As an athlete in the second event of the day, I was lucky to not have to wake up quite as early as the international distance runners. So at 5:30 am I got up to the most gorgeous sunrise. Unfortunately, despite what appeared to be beautiful weather in the forecast (blue skies and 75 degrees), the wind had other plans and the swim portion was canceled, turning the triathlon into a duathlon (run-bike-run). I was so bummed to not be able to complete the whole course as intended, but as I joined the other athletes at the race I could appreciate the adaptability and positivity of those around me. In the short run that would replace the swim, some runners playfully took off wearing swim caps and creating a swim stroke motion with their arms as if they were in the water.
That positive energy was carried throughout the day as I watched and waited for my wave (the second to last wave of the day). When it finally came time to walk over for our wave, I felt so ready and excited. I took off in the short .75mi run and quickly got to the bike portion, biking along lakeshore drive through the city, a rare opportunity. My excitement dwindled a bit on the second half of the bike leg as I turned back into the strong wind and what felt like an uphill journey the rest of the way. This led me into the run much more exhausted than I had planned, but despite being very sure I was going to throw up in the last stretch before the finish line, I achieved my only goal at that point and finished the run without walking. The conditions of the race required much more mental toughness than I had anticipated through all my training, but it made it that much more fulfilling when I crossed the finish line.
One of my favorite aspects of the triathlon experience was the friendliness and support of the other participants and experienced triathletes. On race day plenty of strangers were spending time together waiting for their wave, easily talking to one another and overall it created such a welcoming tone for first timers.
I also experienced this amazing community fully by being a part of the FFC Trimonster team. Not only did I spend a month of Saturdays training with them and obtaining advice leading up to the big day, but having them there on race day was worth every penny of the membership. Being surrounded by the other athletes and coaches I was familiar with calmed any jitters I might have had. Plus having a team tent where everyone could gather in one place and team volunteers who generously moved our bags from the starting line to the finish was so convenient and appreciated. Most importantly, supporting and cheering each other on really enriched what could have been a completely solo sport.

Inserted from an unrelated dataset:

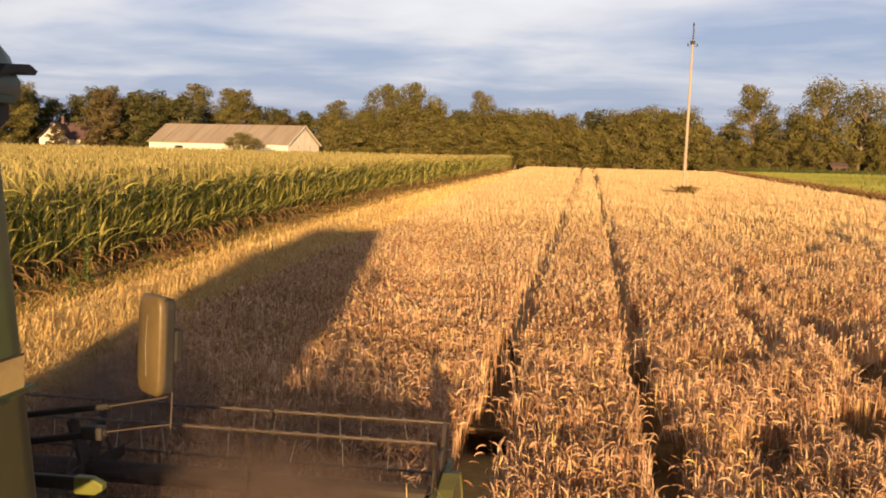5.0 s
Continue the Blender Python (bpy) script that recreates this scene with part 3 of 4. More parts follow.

Beyond everything, triathlon training has made me comfortable getting outside my comfort zone. Continuously (and anxiously) entering unfamiliar situations reassured me that trying new things never turns out to be truly terrible, no matter how unsure I am going into it. As I first learned about the FFC triathlon training programs, I remember attending my first small group swim class. It was a 6am class at a gym I had never been to. After finding my way through the locker room and to the pool, I awkwardly introduced myself to the coach since I had no idea what to expect and wanted him to know that ?. With no way to turn back, I approached the first lane, the many swim training tools, and chicken scratch of drills on the white board that meant literally nothing to me. Once I decided to not take myself too seriously and just ask every question that came to mind, I enjoyed a fun and incredibly helpful hour of swimming. Basically every situation related to triathlon training went like this, giving me newfound confidence and excitement regarding unfamiliar situations, fitness related or not, going forward.
This is most definitely not my last tri. I absolutely loved the training and the experience I had this past weekend and am already planning race goals for 2020. Definitely showing up for Chicago next summer at the international distance, and maybe even Miami in April (fitcation, anyone?!)